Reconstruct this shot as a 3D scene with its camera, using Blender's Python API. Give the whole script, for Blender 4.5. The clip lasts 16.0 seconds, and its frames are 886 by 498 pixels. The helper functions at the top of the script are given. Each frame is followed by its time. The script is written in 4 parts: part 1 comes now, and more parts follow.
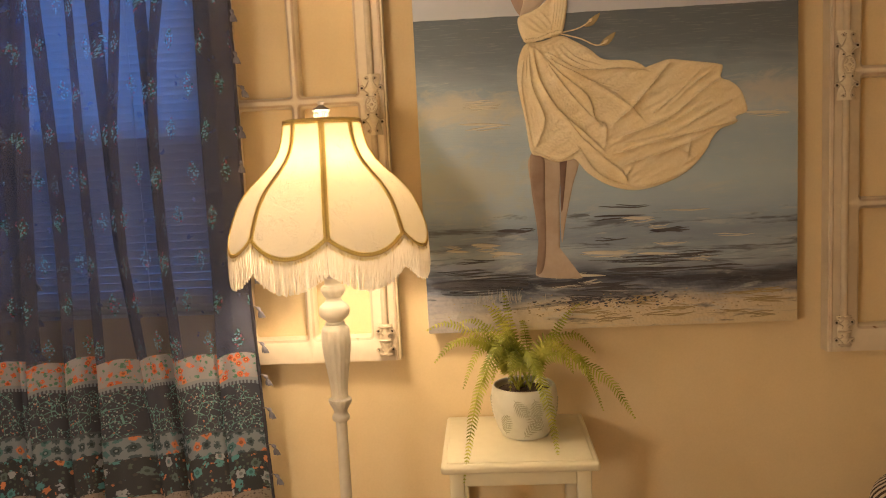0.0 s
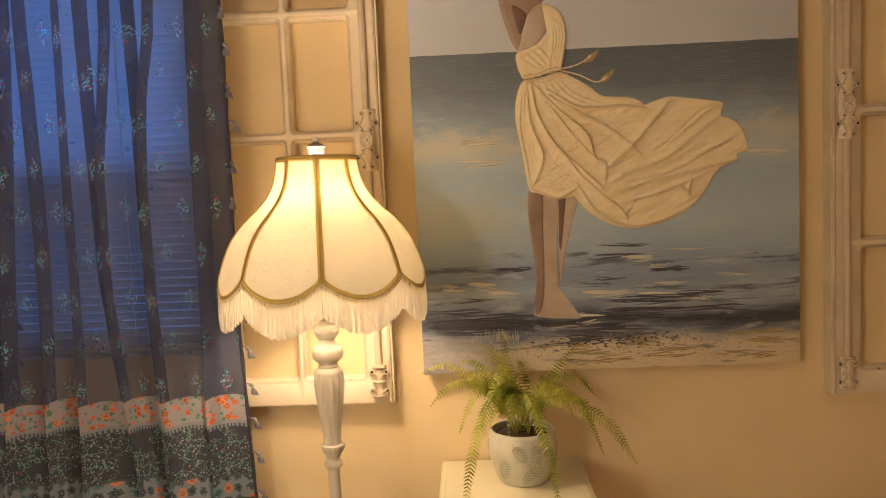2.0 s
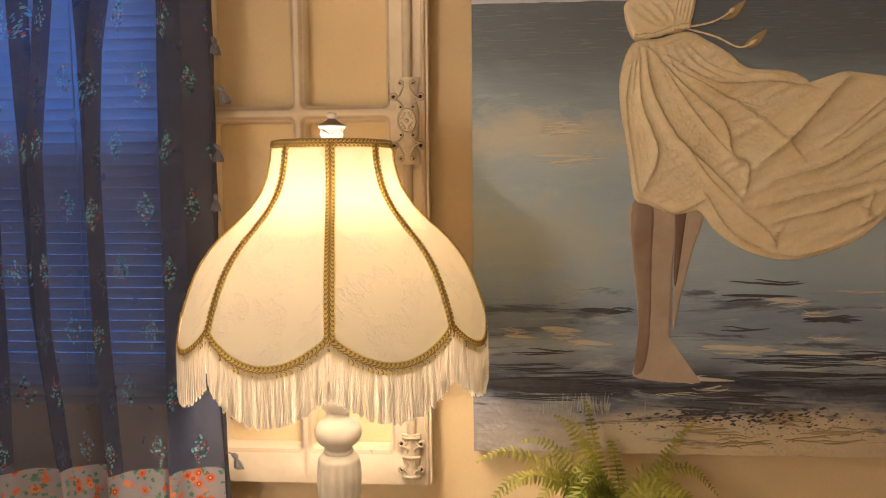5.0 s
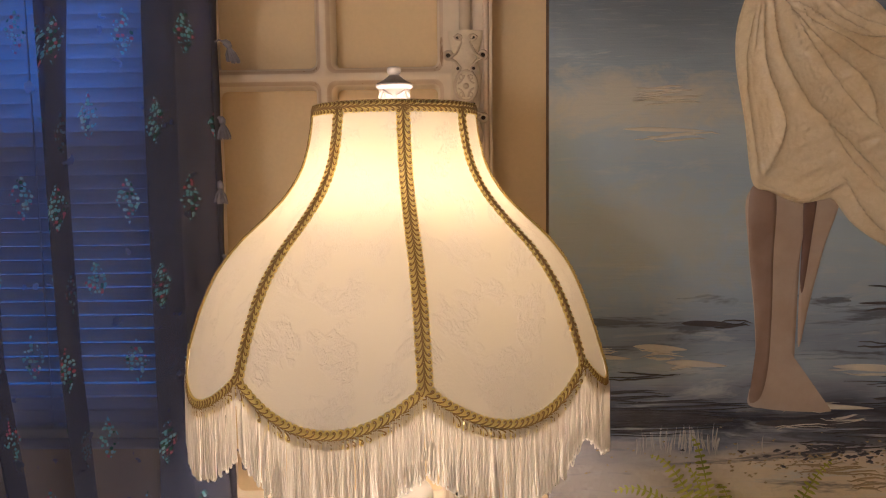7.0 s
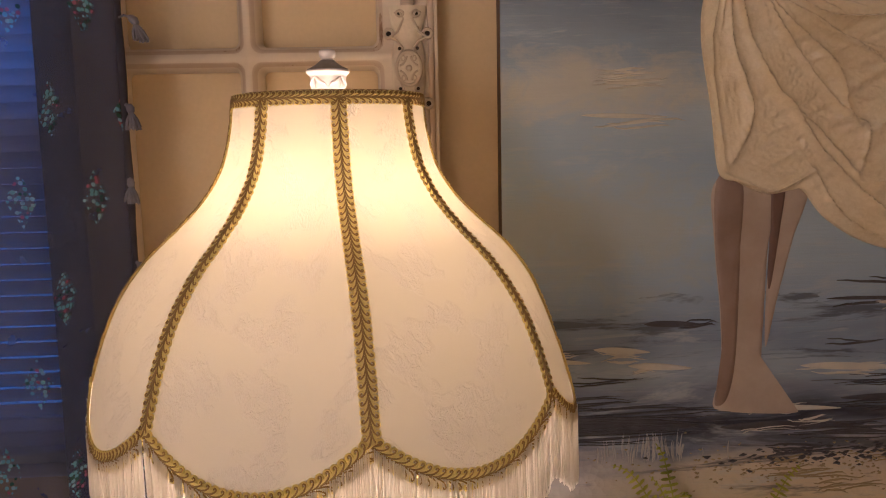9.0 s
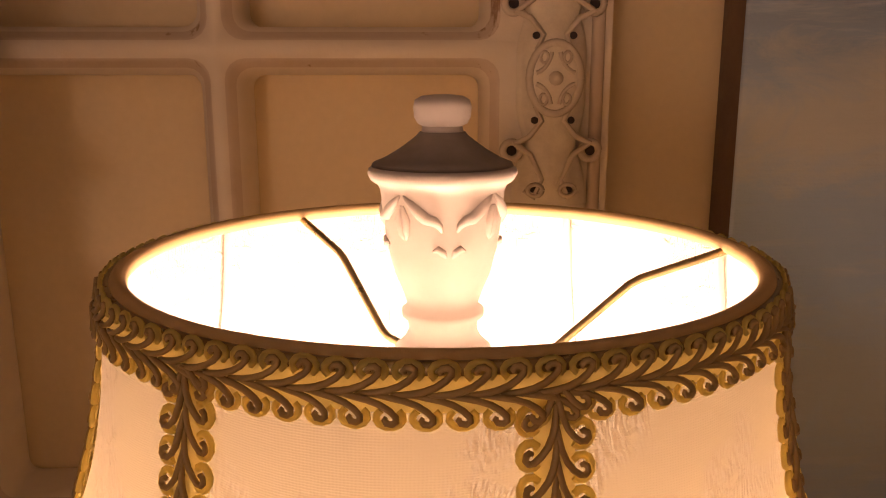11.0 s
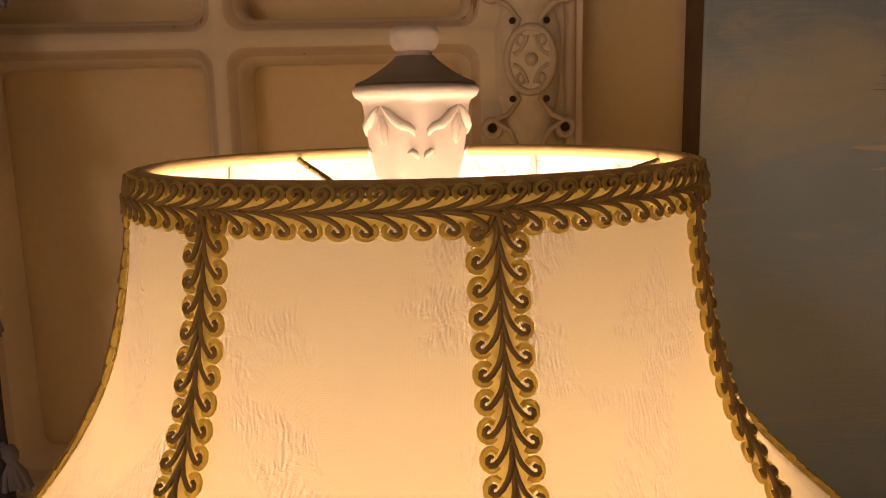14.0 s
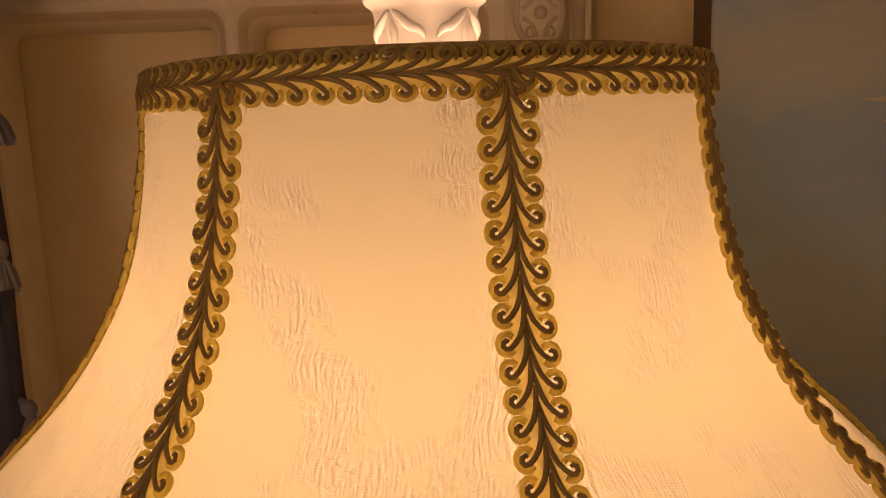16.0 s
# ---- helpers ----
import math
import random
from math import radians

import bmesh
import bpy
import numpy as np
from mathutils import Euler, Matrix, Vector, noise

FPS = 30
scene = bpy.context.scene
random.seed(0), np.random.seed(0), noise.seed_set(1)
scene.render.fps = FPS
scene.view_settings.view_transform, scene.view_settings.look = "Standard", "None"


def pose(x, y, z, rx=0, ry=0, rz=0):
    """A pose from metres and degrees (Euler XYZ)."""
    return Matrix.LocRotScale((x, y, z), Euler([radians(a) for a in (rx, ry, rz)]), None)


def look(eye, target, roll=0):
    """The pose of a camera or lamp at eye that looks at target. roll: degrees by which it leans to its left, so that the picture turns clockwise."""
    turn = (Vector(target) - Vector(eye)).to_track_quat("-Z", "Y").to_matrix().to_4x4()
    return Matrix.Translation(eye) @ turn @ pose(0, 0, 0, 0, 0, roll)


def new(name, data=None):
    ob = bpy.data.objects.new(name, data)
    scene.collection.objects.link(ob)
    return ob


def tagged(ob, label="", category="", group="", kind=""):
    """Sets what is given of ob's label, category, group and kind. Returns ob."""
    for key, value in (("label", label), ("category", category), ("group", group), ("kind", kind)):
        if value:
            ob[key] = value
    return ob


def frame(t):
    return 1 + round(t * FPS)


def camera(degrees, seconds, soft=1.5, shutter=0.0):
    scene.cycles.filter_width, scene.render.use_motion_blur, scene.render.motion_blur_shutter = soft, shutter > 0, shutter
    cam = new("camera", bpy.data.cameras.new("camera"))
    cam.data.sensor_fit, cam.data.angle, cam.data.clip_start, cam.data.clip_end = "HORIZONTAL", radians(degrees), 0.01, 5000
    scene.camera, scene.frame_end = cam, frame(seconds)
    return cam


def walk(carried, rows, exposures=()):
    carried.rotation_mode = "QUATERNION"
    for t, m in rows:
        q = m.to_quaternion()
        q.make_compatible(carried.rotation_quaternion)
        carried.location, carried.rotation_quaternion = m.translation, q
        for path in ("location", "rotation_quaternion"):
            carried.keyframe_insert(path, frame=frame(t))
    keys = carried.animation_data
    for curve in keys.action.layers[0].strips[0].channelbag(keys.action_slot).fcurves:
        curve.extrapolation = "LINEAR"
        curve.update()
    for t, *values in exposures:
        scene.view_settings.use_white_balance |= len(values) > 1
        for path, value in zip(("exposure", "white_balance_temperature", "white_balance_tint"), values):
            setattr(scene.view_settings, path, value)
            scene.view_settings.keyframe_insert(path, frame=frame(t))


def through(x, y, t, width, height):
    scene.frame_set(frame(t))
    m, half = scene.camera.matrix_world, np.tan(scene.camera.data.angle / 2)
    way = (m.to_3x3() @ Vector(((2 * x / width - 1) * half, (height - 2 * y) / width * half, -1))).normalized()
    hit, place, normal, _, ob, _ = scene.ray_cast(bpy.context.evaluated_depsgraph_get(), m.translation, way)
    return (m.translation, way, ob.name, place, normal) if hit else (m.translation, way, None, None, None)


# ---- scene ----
cam = camera(59.1, 16.0, 1.1)
PATH = [
    (0, (0.1, -0.038, 1.424), (-0.01, 1.945, 1.192), -2.8),
    (0.5, (0.099, -0.025, 1.432), (0.01, 1.961, 1.219), -2.5),
    (1, (0.094, -0.015, 1.455), (0.023, 1.975, 1.262), -2.3),
    (1.5, (0.086, 0.004, 1.443), (0.02, 1.995, 1.265), -2.3),
    (2, (0.075, 0.01, 1.447), (0.003, 2.002, 1.283), -2.5),
    (2.5, (0.074, 0.017, 1.449), (-0.009, 2.01, 1.299), -2.8),
    (3, (0.059, 0.021, 1.462), (-0.04, 2.013, 1.312), -3.0),
    (3.2, (0.053, 0.02, 1.468), (-0.052, 2.012, 1.319), -3.0),
    (5.3, (-0.037, 0.653, 1.468), (-0.181, 2.639, 1.278), -0.2),
    (5.5, (-0.071, 0.706, 1.465), (-0.205, 2.693, 1.278), -0.2),
    (6, (-0.164, 0.808, 1.472), (-0.264, 2.797, 1.284), -0.3),
    (6.5, (-0.176, 0.829, 1.464), (-0.246, 2.817, 1.265), -0.5),
    (7, (-0.172, 0.831, 1.455), (-0.219, 2.819, 1.245), -0.8),
    (7.5, (-0.168, 0.829, 1.454), (-0.202, 2.817, 1.234), -1.0),
    (8, (-0.161, 0.833, 1.455), (-0.167, 2.819, 1.222), -1.2),
    (8.5, (-0.159, 0.847, 1.458), (-0.127, 2.831, 1.207), -1.3),
    (9, (-0.178, 0.933, 1.478), (-0.073, 2.91, 1.196), -1.2),
    (9.5, (-0.197, 1.175, 1.513), (-0.005, 3.134, 1.161), -0.8),
    (10, (-0.234, 1.394, 1.574), (-0.126, 3.353, 1.185), -0.5),
    (10.2, (-0.243, 1.432, 1.571), (-0.165, 3.387, 1.152), -0.4),
    (12.3, (-0.25, 1.439, 1.553), (-0.137, 3.39, 1.13), 0.4),
    (12.5, (-0.251, 1.436, 1.552), (-0.138, 3.389, 1.136), 0.2),
    (13, (-0.249, 1.421, 1.549), (-0.141, 3.381, 1.168), -0.2),
    (13.5, (-0.237, 1.404, 1.537), (-0.132, 3.368, 1.173), -0.7),
    (14, (-0.242, 1.397, 1.531), (-0.152, 3.364, 1.182), -1.3),
    (14.5, (-0.239, 1.383, 1.532), (-0.168, 3.352, 1.191), -1.7),
    (15, (-0.235, 1.391, 1.518), (-0.181, 3.362, 1.183), -2.0),
    (15.5, (-0.238, 1.395, 1.512), (-0.19, 3.365, 1.175), -2.0),
    (16, (-0.243, 1.39, 1.503), (-0.183, 3.359, 1.158), -2.1),
]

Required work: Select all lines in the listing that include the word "kind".

Task solution:
def tagged(ob, label="", category="", group="", kind=""):
    """Sets what is given of ob's label, category, group and kind. Returns ob."""
    for key, value in (("label", label), ("category", category), ("group", group), ("kind", kind)):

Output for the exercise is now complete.